Left with little choice, Geelani now plans to set up a separate party, should Kashani eventually remove him as the Jamaat-e-Islami's representative in the APHC. "My party," he told the Srinagar-based Greater Kashmir, "will strictly desist from the political ambiguity." The APHC constitution, he said, ruled out any solution to the Kashmir issue "under the purview of the Indian Constitution", adding that even a three-way dialogue between India, Pakistan and the APHC would be contingent upon the relevant United Nation's resolutions. "Any activity outside this ambit would amount to treason," Geelani concluded.

Others in the APHC, however, clearly do not concur.

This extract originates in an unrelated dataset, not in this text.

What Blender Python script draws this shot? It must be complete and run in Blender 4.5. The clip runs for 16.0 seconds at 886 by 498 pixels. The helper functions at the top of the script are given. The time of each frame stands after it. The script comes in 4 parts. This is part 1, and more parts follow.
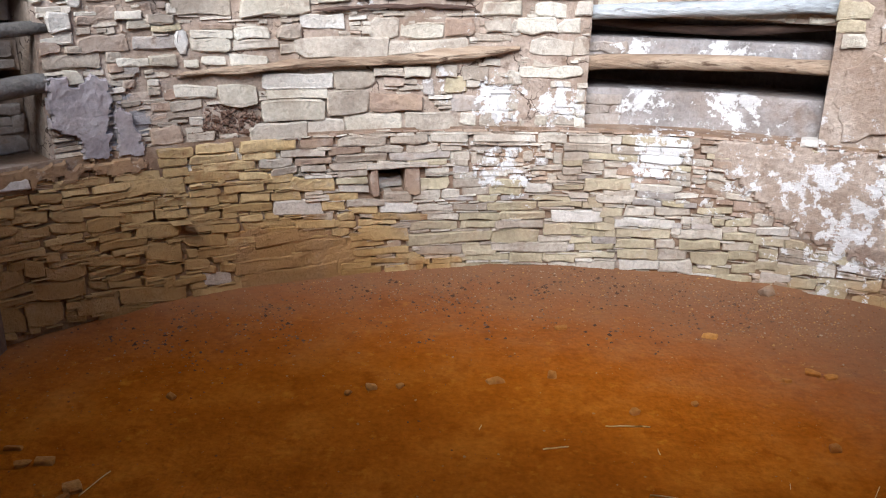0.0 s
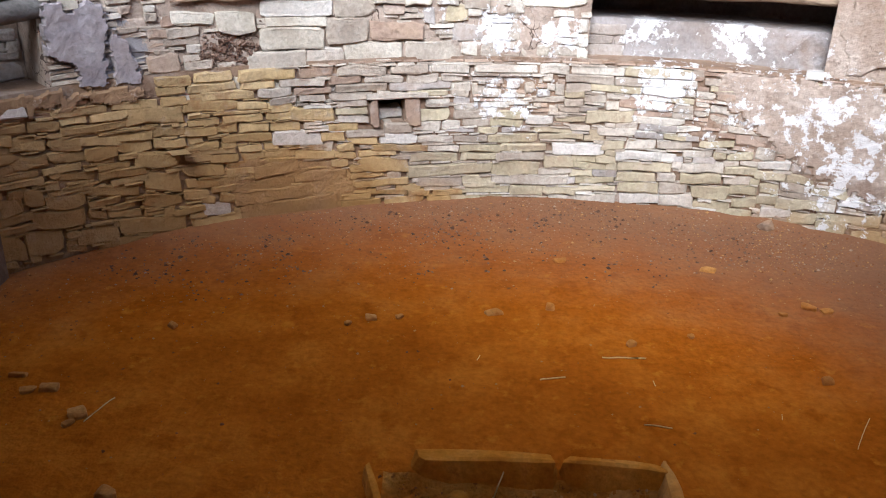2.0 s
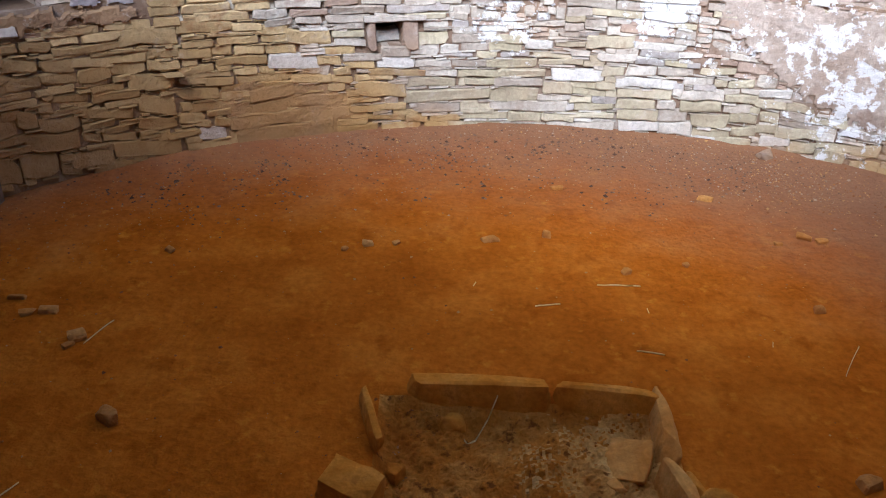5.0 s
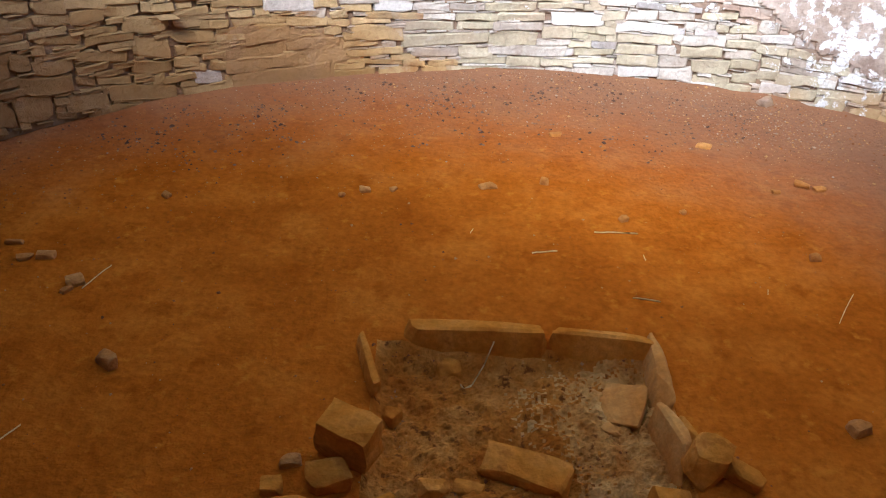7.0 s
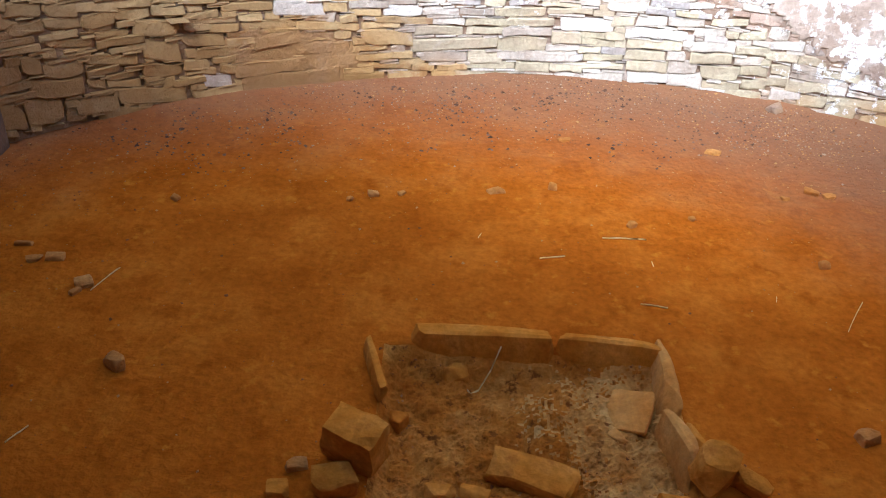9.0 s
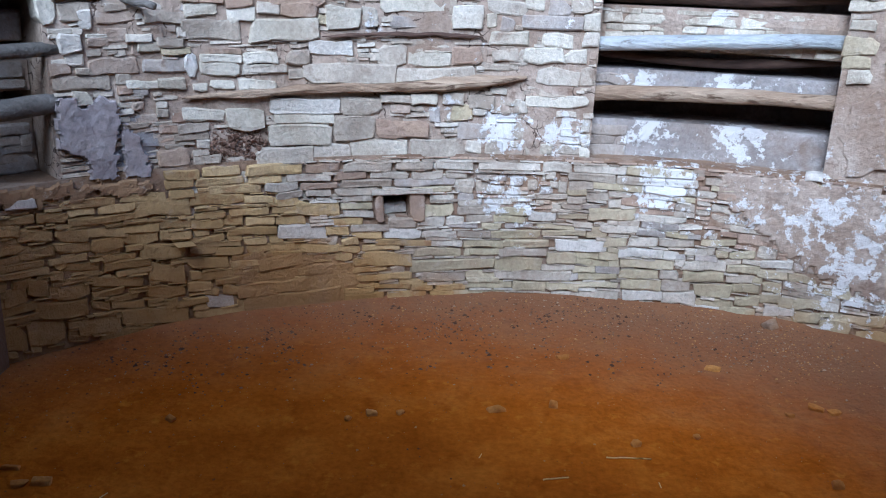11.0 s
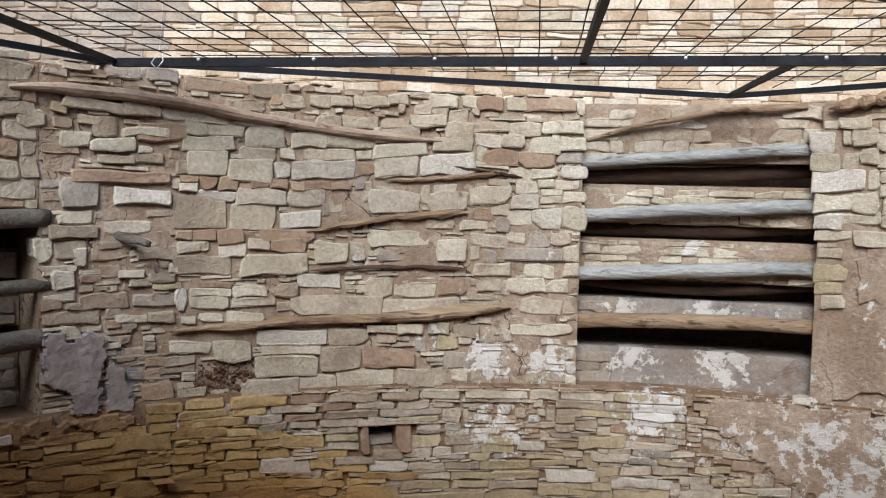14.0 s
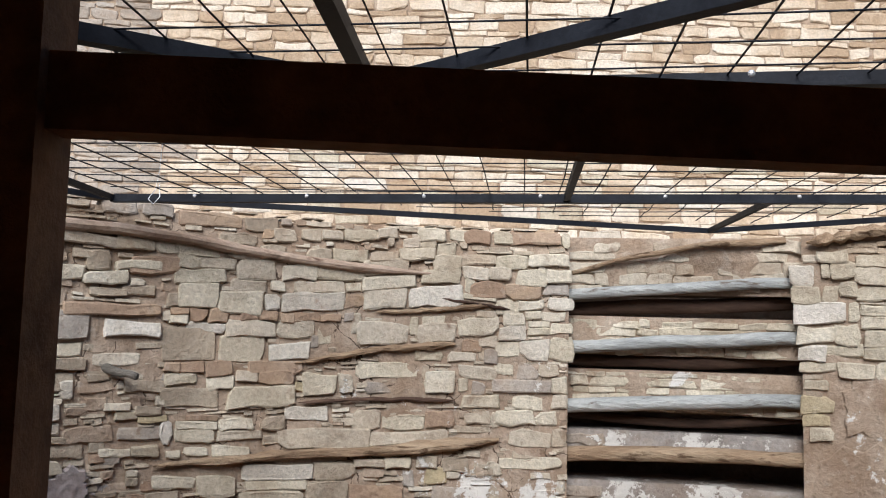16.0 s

Geelani's best bet now is that a massive escalation in terrorist violence derails the detente process - and succeeds in coercing the centrists into silence.

At a meeting in the Unified Headquarters early this month, officials told Chief Minister Mufti Mohammad Sayeed that infiltration from Pakistan, much of it by battle-hardened Islamists from that country and Afghanistan, had risen to unusually high levels.

Although there have been relatively few headline-grabbing terrorist operations this summer, levels of violence have risen to that comparable to previous years. "Sooner or later," says a senior Border Security Force official, "the terrorists who have arrived will act. They have not come here for a holiday."

Prime Minister Atal Bihari Vajpayee and the Chief Minister, then, are not the only politicians whose future is staked on detente: its success or failure could transfigure the course of secessionist politics in the State as well.